[Dataset entries]
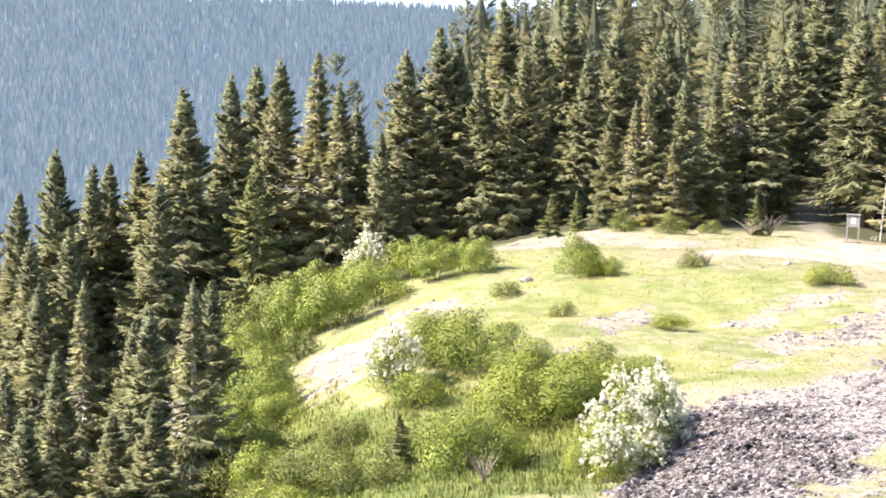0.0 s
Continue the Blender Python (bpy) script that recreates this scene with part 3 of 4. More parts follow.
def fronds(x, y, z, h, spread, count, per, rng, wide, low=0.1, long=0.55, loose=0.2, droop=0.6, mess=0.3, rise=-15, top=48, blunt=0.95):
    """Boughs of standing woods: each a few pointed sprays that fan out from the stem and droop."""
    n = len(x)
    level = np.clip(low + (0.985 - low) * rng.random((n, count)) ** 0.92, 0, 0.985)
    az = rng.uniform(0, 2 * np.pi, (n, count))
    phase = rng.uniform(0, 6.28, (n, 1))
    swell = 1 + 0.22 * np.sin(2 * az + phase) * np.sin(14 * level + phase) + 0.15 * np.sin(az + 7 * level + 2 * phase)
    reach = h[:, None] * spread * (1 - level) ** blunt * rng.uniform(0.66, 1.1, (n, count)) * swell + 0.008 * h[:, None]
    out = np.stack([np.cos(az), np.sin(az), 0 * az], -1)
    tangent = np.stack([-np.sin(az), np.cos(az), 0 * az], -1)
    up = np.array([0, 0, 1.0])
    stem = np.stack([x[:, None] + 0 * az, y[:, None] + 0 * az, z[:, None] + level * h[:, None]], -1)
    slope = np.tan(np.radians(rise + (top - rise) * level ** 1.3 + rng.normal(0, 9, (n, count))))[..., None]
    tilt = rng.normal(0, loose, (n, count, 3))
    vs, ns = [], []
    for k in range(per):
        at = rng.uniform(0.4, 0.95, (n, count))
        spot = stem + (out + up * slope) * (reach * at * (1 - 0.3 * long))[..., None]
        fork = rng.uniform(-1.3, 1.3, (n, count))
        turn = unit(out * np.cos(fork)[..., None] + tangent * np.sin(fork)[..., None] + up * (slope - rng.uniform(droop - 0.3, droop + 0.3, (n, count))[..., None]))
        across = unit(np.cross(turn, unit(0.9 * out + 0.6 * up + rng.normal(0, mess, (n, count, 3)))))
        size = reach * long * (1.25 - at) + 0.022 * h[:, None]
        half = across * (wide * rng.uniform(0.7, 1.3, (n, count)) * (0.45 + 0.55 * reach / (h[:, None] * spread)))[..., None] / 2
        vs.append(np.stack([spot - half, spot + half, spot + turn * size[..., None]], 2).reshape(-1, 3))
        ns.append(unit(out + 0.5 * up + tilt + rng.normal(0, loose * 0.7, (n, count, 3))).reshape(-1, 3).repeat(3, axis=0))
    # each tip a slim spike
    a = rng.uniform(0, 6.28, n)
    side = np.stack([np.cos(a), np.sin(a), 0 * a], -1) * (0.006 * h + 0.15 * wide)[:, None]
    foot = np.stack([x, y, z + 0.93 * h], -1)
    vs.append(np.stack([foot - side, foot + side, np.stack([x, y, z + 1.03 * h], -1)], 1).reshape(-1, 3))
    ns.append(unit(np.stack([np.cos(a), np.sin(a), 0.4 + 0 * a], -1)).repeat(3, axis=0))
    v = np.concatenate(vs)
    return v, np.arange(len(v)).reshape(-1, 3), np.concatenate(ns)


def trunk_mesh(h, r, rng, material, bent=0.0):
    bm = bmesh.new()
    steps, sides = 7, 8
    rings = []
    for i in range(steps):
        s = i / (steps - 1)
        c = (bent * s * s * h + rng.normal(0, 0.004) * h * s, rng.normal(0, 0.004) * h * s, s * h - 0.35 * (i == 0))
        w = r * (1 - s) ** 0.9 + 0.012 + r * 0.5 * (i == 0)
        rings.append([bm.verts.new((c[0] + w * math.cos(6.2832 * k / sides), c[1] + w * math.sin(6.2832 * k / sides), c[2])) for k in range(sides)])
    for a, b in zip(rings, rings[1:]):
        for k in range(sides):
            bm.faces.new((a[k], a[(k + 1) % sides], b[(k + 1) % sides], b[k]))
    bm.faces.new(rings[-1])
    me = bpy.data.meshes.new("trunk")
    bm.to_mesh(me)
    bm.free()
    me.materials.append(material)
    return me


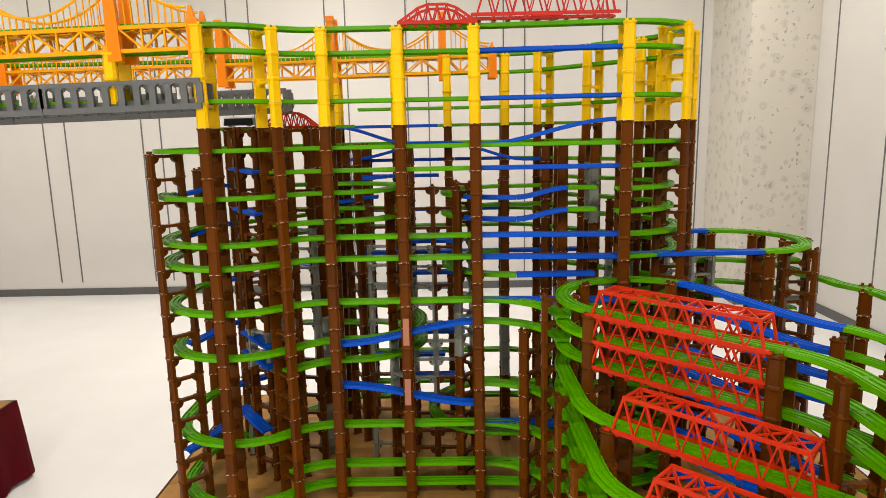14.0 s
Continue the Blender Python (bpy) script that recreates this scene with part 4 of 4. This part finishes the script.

Aim of the task: Restate the listing above word for word, and skip the pictures.

Response:
0.0 s
Continue the Blender Python (bpy) script that recreates this scene with part 3 of 4. More parts follow.
def fronds(x, y, z, h, spread, count, per, rng, wide, low=0.1, long=0.55, loose=0.2, droop=0.6, mess=0.3, rise=-15, top=48, blunt=0.95):
    """Boughs of standing woods: each a few pointed sprays that fan out from the stem and droop."""
    n = len(x)
    level = np.clip(low + (0.985 - low) * rng.random((n, count)) ** 0.92, 0, 0.985)
    az = rng.uniform(0, 2 * np.pi, (n, count))
    phase = rng.uniform(0, 6.28, (n, 1))
    swell = 1 + 0.22 * np.sin(2 * az + phase) * np.sin(14 * level + phase) + 0.15 * np.sin(az + 7 * level + 2 * phase)
    reach = h[:, None] * spread * (1 - level) ** blunt * rng.uniform(0.66, 1.1, (n, count)) * swell + 0.008 * h[:, None]
    out = np.stack([np.cos(az), np.sin(az), 0 * az], -1)
    tangent = np.stack([-np.sin(az), np.cos(az), 0 * az], -1)
    up = np.array([0, 0, 1.0])
    stem = np.stack([x[:, None] + 0 * az, y[:, None] + 0 * az, z[:, None] + level * h[:, None]], -1)
    slope = np.tan(np.radians(rise + (top - rise) * level ** 1.3 + rng.normal(0, 9, (n, count))))[..., None]
    tilt = rng.normal(0, loose, (n, count, 3))
    vs, ns = [], []
    for k in range(per):
        at = rng.uniform(0.4, 0.95, (n, count))
        spot = stem + (out + up * slope) * (reach * at * (1 - 0.3 * long))[..., None]
        fork = rng.uniform(-1.3, 1.3, (n, count))
        turn = unit(out * np.cos(fork)[..., None] + tangent * np.sin(fork)[..., None] + up * (slope - rng.uniform(droop - 0.3, droop + 0.3, (n, count))[..., None]))
        across = unit(np.cross(turn, unit(0.9 * out + 0.6 * up + rng.normal(0, mess, (n, count, 3)))))
        size = reach * long * (1.25 - at) + 0.022 * h[:, None]
        half = across * (wide * rng.uniform(0.7, 1.3, (n, count)) * (0.45 + 0.55 * reach / (h[:, None] * spread)))[..., None] / 2
        vs.append(np.stack([spot - half, spot + half, spot + turn * size[..., None]], 2).reshape(-1, 3))
        ns.append(unit(out + 0.5 * up + tilt + rng.normal(0, loose * 0.7, (n, count, 3))).reshape(-1, 3).repeat(3, axis=0))
    # each tip a slim spike
    a = rng.uniform(0, 6.28, n)
    side = np.stack([np.cos(a), np.sin(a), 0 * a], -1) * (0.006 * h + 0.15 * wide)[:, None]
    foot = np.stack([x, y, z + 0.93 * h], -1)
    vs.append(np.stack([foot - side, foot + side, np.stack([x, y, z + 1.03 * h], -1)], 1).reshape(-1, 3))
    ns.append(unit(np.stack([np.cos(a), np.sin(a), 0.4 + 0 * a], -1)).repeat(3, axis=0))
    v = np.concatenate(vs)
    return v, np.arange(len(v)).reshape(-1, 3), np.concatenate(ns)


def trunk_mesh(h, r, rng, material, bent=0.0):
    bm = bmesh.new()
    steps, sides = 7, 8
    rings = []
    for i in range(steps):
        s = i / (steps - 1)
        c = (bent * s * s * h + rng.normal(0, 0.004) * h * s, rng.normal(0, 0.004) * h * s, s * h - 0.35 * (i == 0))
        w = r * (1 - s) ** 0.9 + 0.012 + r * 0.5 * (i == 0)
        rings.append([bm.verts.new((c[0] + w * math.cos(6.2832 * k / sides), c[1] + w * math.sin(6.2832 * k / sides), c[2])) for k in range(sides)])
    for a, b in zip(rings, rings[1:]):
        for k in range(sides):
            bm.faces.new((a[k], a[(k + 1) % sides], b[(k + 1) % sides], b[k]))
    bm.faces.new(rings[-1])
    me = bpy.data.meshes.new("trunk")
    bm.to_mesh(me)
    bm.free()
    me.materials.append(material)
    return me


14.0 s
Continue the Blender Python (bpy) script that recreates this scene with part 4 of 4. This part finishes the script.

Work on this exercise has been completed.